We enjoyed cocktail hour on the grass, with more Crow Vineyards Vidal Blanc and Barbera wines.  Keith also tried the featured 16 Mile beers from Delaware.  A tasty non-alcoholic chilled pomegranate-apple cider was also available.  We nibbled on some appetizers of Roasted Fall Vegetables with Fresh Rosemary and an assortment of Chapel's Country Creamery Cheeses with Fig Preserves.  Then, we moved to the long rowed tables with strung lights overhead to dine along side community members and the farmers who grew the food for this showcase of local food.  Tonight's gourmet dinner had a German flavor featuring all locally grown/raised ingredients from the Eastern Shore.



Right before everyone sat down, they released the cows for the daily 'cow parade'.  It was so neat to watch them walk past us, with the sun setting in the background.



We all grabbed a seat and then were greeted by our hosts, Judy Gifford and Robert Fry (and their puppy, Brigid), of St. Brigid's Farm.  They expressed thanks to all the community farmers and merchants who contributed to tonight's event, and introduced the charity we were supporting.  They were very hospitable and down-to-earth, which set the tone for the enjoyable evening.

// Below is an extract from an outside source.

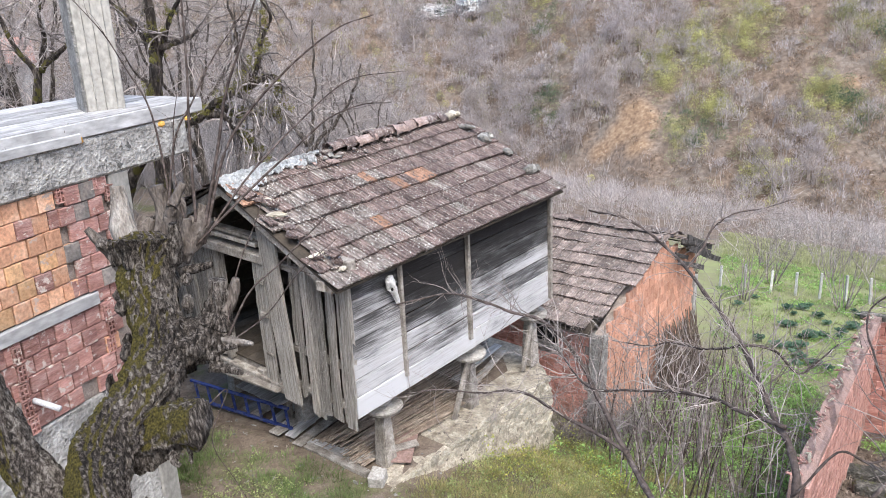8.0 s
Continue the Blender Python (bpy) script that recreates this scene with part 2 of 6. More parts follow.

The meal started with Cabbage Leaves Stuffed with Winter Squash from Arnold Farms.  The stuffing also had rice and mushrooms, and was a great vegetarian course.  The tomato sauce was bright and had a sweetness that I did not mind.  I also enjoyed the Old World Bread from Evergrain Bakery, and dipped it in the extra sauce.  It reminded me of the Polish Golombki recipe that I've made at home.


The entrée was St. Brigid’s Farm’s Grilled Veal Sausage with Hot German Potato Salad and Sweet and Sour Red Cabbage.  Keith ate my sausage and stated it was intense with veal flavor - clearly distinguished from a typical pork sausage.  I liked the potato salad and the cabbage, which had a nice sweet and sour balance to it.


By now, the sun was nearly gone, which added to the lovely outdoor ambience.  Despite all the bugs, it was a very cool experience to be dining outside with 150 other people.


In European style, the entrée was followed by an Arugula Salad from Colchester Farm topped with apples, pears, figs and shallot vinaigrette.  The arugula pieces were some of the largest I've seen, and were so fresh and peppery.  I really liked the pairing with the sweet fruit and vinaigrette.


 Lastly, a Handmade Apple Strudel with Lockbriar Farms’ Vanilla Ice Cream and Caramel Drizzle topped off the German-inspired feast.


It was such a neat experience for city-folks like us to dine with the cows, on a farm, under the open sky filled with stars.  We even saw the Big Dipper overhead!  The Field to Fork dinner was a wonderful event, and we are so thankful to the Mid-Atlantic Dairy Association, Crow Farm & Vineyards, and St. Brigid's Farm for hosting us.  All of the food and wine was super fresh and tasty, and really exemplified the hard work by the community of farmers and merchants who support our local agriculture.